SANAA, Yemen -- The Saudi-led coalition has launched a series of airstrikes against targets in Yemen's rebel-held capital, including a military base and drones facility located at the city's international airport.
The airstrikes late Saturday were the first by the coalition in Sanaa since a deal reached last month between coalition-backed government and Iran-aligned rebels known as Houthis, which have been at war since 2014.
The deal provided for a cease-fire and a withdrawal of rival forces from the contested port city of Hodeida on the Red Sea as well as an exchange of prisoners, but the implementation has run into difficulties.
Earlier this month, a bomb-laden drone launched by the rebels targeted a military parade near the government-held city of Aden on the Arabian Sea, killing at least seven people, including the commander of military intelligence.
There was no more information immediately available on casualties or damage from Saturday's airstrikes, which began late at night and continued until just before dawn on Sunday. The explosions from the airstrikes lit up the night sky and rocked homes across much of the city.
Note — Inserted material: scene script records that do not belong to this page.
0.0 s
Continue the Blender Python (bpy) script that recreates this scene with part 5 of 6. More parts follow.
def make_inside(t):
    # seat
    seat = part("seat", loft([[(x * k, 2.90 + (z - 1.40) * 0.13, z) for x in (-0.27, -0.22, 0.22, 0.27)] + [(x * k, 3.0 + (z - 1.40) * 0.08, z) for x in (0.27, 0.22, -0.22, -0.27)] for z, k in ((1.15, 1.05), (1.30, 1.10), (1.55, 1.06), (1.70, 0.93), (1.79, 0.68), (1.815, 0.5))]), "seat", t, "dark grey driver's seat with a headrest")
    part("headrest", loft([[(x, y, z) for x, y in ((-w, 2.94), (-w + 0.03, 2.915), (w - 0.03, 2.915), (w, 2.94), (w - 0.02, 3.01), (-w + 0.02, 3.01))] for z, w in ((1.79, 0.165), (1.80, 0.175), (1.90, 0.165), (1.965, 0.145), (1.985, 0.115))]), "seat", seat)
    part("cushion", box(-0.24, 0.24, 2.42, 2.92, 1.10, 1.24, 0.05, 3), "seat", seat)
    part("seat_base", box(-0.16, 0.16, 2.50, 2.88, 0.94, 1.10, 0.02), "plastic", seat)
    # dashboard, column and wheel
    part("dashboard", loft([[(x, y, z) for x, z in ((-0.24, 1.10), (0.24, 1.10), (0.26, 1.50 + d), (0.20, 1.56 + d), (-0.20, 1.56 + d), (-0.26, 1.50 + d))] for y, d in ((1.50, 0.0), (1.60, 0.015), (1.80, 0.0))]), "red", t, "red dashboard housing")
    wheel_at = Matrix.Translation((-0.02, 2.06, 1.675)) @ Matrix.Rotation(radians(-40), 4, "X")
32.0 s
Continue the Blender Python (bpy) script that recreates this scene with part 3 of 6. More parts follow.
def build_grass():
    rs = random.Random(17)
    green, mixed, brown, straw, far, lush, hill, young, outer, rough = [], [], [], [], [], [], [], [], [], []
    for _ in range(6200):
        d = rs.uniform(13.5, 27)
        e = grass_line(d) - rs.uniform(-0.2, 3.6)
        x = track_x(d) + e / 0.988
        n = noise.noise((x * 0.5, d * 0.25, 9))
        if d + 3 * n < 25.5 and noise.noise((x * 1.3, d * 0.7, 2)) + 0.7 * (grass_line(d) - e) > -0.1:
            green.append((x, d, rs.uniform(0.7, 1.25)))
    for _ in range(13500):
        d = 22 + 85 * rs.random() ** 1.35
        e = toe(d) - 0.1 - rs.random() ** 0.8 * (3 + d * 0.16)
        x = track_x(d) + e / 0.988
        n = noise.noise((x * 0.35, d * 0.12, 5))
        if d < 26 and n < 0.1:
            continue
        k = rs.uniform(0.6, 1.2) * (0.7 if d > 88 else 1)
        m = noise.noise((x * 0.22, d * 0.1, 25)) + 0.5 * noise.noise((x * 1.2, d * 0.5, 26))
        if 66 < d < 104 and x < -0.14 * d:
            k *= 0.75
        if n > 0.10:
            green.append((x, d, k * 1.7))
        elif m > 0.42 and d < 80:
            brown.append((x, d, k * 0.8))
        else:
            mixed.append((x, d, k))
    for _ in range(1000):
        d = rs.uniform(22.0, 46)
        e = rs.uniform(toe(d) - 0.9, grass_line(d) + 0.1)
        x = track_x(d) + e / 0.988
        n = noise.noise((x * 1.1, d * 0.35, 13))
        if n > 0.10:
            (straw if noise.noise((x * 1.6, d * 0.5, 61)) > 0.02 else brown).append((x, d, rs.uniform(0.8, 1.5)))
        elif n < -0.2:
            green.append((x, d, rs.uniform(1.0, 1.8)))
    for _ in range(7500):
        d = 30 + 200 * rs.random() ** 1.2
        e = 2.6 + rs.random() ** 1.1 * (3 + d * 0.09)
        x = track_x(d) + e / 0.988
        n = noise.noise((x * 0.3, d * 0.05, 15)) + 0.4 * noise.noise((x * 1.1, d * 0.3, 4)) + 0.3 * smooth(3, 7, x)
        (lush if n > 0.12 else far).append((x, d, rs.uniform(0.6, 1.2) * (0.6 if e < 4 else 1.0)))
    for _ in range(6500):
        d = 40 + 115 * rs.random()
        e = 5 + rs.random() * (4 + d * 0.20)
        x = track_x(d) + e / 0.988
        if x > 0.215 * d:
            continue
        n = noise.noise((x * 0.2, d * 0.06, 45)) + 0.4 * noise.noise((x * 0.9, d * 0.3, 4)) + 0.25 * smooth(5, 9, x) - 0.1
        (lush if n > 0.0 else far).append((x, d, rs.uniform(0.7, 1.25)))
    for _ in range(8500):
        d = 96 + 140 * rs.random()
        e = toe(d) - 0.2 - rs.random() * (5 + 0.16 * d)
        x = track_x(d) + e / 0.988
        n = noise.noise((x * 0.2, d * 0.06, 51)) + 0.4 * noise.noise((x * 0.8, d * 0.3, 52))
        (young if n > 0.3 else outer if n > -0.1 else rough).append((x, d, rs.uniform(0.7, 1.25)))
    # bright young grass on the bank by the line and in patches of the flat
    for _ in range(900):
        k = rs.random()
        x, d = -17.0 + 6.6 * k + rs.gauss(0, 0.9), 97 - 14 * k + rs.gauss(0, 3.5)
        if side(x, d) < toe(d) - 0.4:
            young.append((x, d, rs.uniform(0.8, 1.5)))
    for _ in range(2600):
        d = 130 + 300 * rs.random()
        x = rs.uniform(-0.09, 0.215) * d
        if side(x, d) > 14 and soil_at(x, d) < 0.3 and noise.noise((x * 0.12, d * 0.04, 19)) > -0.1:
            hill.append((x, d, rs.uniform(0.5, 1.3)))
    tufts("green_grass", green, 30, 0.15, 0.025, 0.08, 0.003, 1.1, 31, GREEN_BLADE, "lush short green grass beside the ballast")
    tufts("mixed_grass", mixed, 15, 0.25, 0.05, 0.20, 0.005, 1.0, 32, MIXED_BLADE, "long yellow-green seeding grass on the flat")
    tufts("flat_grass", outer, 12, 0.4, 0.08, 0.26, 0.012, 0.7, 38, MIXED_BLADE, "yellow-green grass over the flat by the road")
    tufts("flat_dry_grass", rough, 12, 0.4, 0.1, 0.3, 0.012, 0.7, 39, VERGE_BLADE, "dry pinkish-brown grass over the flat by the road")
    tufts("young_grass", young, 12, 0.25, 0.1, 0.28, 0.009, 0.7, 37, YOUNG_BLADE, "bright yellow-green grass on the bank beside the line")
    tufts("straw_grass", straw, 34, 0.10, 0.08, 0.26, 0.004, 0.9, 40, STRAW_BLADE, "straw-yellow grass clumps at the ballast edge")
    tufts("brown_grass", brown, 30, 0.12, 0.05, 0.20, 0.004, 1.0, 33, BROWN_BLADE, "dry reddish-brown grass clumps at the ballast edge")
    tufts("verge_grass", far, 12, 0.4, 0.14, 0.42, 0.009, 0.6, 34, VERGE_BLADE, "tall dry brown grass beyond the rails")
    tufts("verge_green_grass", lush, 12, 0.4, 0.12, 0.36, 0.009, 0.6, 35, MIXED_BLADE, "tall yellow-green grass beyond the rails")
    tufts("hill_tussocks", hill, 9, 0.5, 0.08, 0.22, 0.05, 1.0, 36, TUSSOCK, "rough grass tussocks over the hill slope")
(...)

The coalition's claim that the airstrikes hit a drones facility could not be immediately confirmed. Security officials said a food factory near the airport was hit, killing two workers, and a plastics factory elsewhere in the city was also targeted, starting a large fire.
They said the airstrikes also hit the former headquarters of the army's 1st Armored Division and military repair workshops. The officials spoke on condition of anonymity because they were not authorized to brief media.
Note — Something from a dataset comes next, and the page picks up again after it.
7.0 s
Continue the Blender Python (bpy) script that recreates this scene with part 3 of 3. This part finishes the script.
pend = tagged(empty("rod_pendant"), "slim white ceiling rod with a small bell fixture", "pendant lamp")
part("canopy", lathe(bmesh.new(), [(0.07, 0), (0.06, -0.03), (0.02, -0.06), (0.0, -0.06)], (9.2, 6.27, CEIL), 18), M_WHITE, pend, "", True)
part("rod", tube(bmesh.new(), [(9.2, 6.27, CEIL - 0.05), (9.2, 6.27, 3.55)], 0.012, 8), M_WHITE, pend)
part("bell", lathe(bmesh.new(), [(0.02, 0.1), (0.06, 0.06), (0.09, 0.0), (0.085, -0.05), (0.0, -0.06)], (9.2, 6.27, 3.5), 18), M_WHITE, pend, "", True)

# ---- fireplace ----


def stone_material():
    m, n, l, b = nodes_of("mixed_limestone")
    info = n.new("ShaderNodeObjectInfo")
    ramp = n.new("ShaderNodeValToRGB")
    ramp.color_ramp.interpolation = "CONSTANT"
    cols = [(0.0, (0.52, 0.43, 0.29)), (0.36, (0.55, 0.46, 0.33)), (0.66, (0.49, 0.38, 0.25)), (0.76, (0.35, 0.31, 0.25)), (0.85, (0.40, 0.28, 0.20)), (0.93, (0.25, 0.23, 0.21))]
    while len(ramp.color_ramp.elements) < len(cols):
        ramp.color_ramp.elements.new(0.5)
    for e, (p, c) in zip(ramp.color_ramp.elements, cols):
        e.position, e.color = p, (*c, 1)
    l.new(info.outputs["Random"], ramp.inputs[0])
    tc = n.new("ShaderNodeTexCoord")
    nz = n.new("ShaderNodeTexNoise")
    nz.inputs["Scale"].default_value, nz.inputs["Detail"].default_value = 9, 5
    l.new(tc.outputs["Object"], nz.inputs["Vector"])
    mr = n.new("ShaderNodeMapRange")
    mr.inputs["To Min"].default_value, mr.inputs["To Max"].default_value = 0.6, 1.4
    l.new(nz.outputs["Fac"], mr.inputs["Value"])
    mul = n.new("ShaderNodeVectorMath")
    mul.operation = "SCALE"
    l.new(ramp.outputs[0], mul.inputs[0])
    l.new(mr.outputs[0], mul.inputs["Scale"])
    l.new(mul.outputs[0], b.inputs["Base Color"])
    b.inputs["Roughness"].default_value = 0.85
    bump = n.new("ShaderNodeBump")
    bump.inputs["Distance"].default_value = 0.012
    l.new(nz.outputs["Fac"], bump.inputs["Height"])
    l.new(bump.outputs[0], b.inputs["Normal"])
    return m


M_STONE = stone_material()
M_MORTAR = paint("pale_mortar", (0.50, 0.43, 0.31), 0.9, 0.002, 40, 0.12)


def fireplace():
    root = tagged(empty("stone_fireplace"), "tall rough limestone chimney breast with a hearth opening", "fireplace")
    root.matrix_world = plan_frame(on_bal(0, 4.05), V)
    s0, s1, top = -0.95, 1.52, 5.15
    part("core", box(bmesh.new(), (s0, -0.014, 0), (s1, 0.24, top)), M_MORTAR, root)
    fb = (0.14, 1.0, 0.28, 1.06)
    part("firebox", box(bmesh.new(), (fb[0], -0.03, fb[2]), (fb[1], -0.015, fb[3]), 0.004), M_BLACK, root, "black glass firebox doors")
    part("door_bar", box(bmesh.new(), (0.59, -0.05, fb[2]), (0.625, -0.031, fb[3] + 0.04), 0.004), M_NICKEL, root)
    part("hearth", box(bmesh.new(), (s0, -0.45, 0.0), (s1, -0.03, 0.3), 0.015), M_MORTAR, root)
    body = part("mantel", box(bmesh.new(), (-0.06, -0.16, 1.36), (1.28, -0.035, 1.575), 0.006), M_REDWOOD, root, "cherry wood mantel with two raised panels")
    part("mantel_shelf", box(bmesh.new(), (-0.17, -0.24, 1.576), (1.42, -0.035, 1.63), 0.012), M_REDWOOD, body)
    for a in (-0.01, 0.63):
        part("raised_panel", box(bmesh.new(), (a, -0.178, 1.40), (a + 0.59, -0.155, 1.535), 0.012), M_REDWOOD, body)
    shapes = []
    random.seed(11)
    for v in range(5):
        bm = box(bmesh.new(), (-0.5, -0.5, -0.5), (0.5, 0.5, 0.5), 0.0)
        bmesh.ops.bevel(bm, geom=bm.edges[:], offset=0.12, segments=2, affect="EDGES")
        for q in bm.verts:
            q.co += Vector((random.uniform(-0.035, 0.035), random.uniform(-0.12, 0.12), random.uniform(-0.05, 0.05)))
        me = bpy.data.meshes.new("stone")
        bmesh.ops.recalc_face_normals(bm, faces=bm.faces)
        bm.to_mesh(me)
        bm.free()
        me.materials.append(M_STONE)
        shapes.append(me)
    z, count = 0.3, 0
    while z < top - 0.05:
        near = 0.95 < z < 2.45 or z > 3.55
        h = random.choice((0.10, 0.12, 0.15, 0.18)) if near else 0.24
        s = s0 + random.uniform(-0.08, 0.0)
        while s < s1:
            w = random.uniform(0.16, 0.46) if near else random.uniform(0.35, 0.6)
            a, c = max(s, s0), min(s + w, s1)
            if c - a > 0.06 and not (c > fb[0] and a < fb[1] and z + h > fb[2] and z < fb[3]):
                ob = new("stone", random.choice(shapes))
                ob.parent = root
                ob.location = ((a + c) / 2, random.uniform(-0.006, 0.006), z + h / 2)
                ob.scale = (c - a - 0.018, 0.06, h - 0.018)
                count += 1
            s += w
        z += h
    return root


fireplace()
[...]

News photographers who headed to the plastics factory Sunday morning were prevented by authorities from taking photos of the smoldering remains.
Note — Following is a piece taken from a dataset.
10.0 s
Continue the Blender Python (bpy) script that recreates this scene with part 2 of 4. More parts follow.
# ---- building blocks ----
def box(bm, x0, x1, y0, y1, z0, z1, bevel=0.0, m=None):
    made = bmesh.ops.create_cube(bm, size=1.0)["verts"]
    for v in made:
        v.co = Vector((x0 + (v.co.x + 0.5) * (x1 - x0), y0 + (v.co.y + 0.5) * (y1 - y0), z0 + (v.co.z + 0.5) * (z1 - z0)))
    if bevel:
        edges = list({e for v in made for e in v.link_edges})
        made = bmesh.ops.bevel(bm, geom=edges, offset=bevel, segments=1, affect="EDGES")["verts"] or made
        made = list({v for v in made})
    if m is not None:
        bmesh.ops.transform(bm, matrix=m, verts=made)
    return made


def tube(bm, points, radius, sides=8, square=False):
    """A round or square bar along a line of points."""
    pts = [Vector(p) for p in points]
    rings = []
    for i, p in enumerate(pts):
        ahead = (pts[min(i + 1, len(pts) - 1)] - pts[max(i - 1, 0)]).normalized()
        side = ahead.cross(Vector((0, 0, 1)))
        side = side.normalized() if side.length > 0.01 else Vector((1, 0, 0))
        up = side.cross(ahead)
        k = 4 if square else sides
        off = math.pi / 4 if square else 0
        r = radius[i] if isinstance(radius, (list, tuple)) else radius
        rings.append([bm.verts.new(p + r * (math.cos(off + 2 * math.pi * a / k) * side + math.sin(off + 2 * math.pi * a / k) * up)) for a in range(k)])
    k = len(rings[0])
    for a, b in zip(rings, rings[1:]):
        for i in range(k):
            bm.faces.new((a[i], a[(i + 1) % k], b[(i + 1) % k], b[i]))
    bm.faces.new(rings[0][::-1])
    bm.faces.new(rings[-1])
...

Yemen was plunged into civil war in 2014, when rebels captured Sanaa. The Saudi-led coalition entered the war on the side of the internationally-recognized government in March 2015. The war has killed tens of thousands of people and pushed the country to the brink of famine.
U.N. humanitarian chief Mark Lowcock told the Security Council this month that the humanitarian situation has not improved since the Sweden agreement was reached and "remains catastrophic," with 80 percent of Yemen's population — over 24 million people — now in need of assistance. "They include nearly 10 million people just one step away from famine," he said.